▶ STATED EXERCISE
Copy out all the lines exactly. Omit pictures.
#### DATA SEGMENT ####
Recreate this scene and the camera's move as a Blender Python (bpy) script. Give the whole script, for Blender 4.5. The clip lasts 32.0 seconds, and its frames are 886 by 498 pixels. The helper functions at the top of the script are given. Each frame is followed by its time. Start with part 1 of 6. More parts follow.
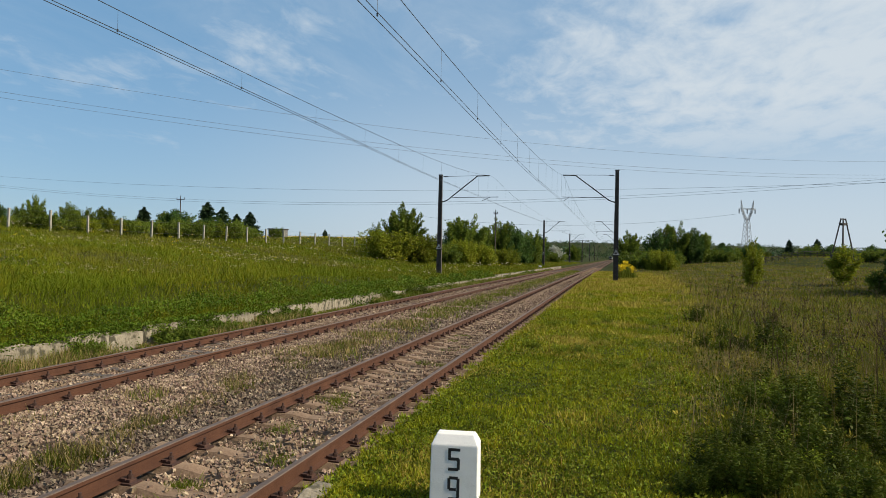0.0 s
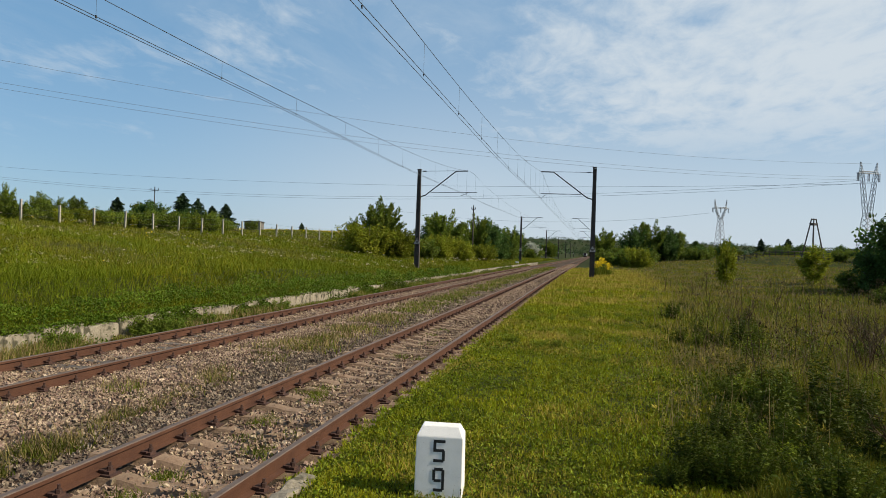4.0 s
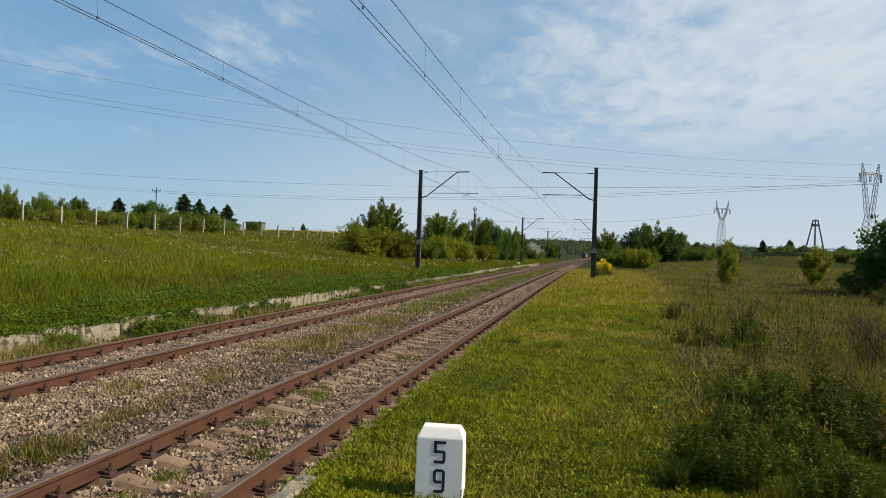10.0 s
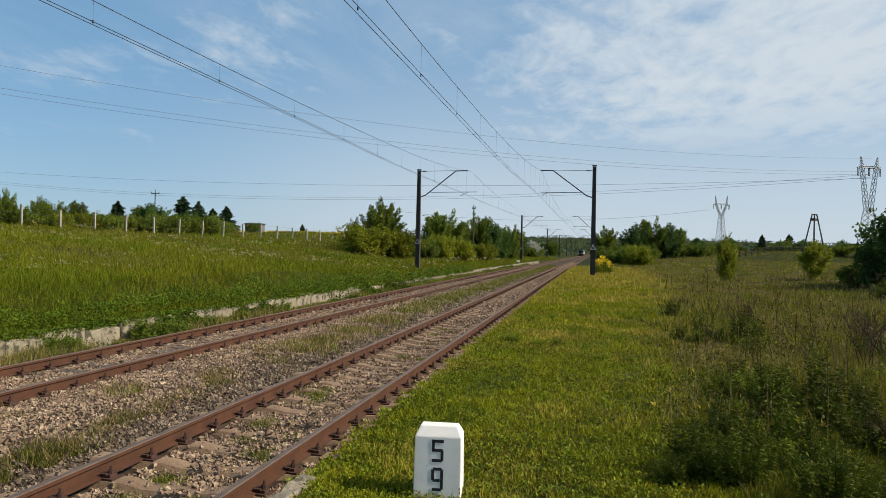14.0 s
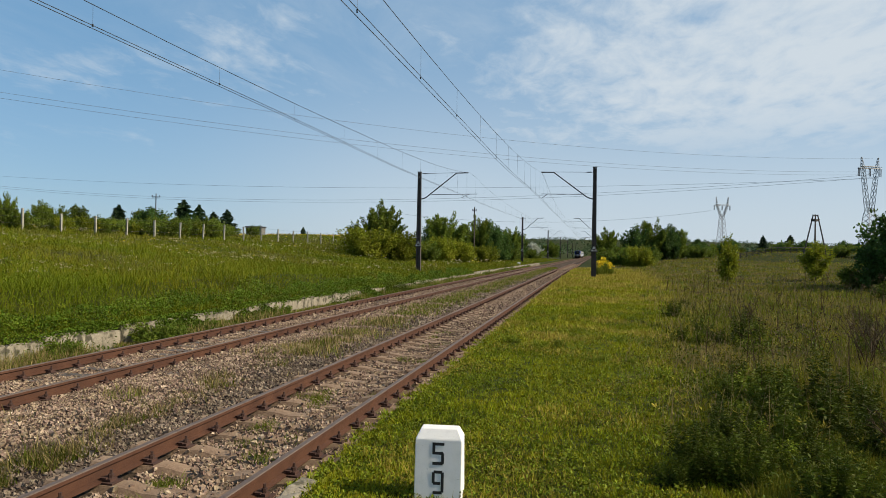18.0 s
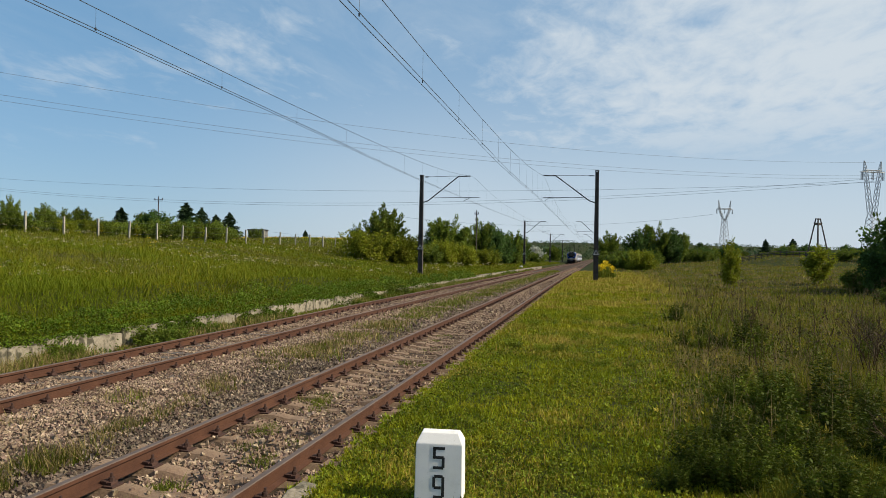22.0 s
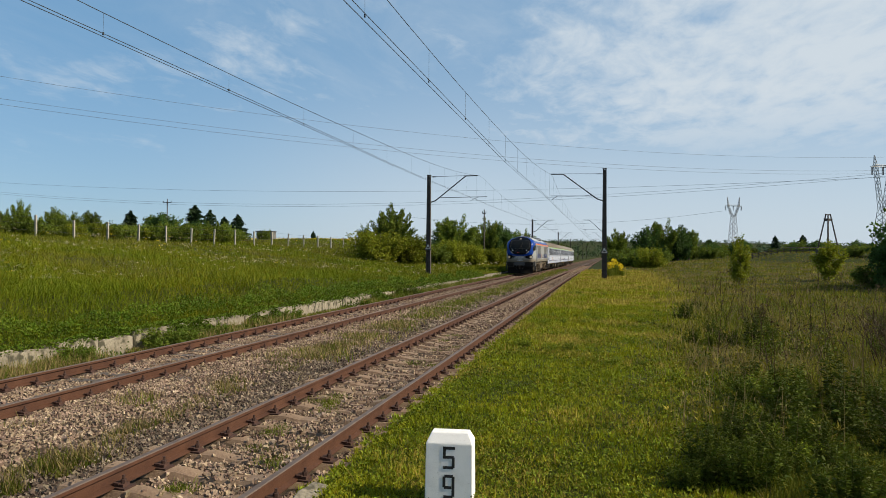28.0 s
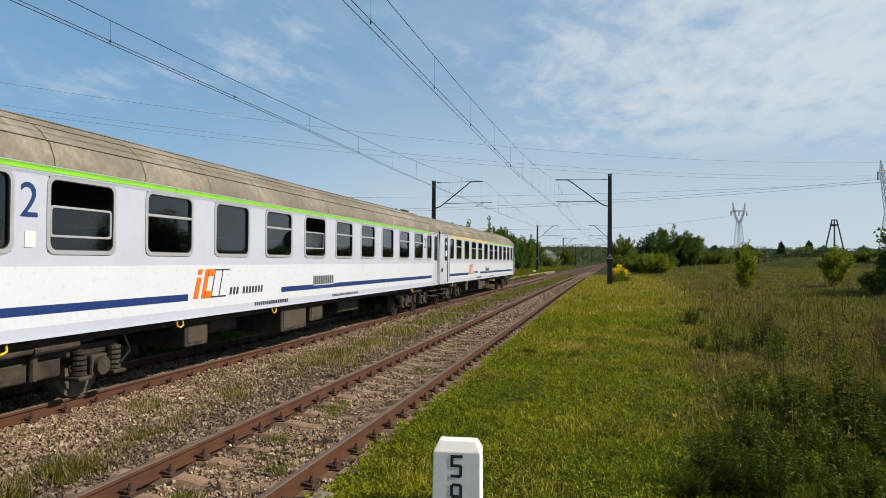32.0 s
####
▶ REPLY TO THE EXERCISE
Recreate this scene and the camera's move as a Blender Python (bpy) script. Give the whole script, for Blender 4.5. The clip lasts 32.0 seconds, and its frames are 886 by 498 pixels. The helper functions at the top of the script are given. Each frame is followed by its time. Start with part 1 of 6. More parts follow.
0.0 s
4.0 s
10.0 s
14.0 s
18.0 s
22.0 s
28.0 s
32.0 s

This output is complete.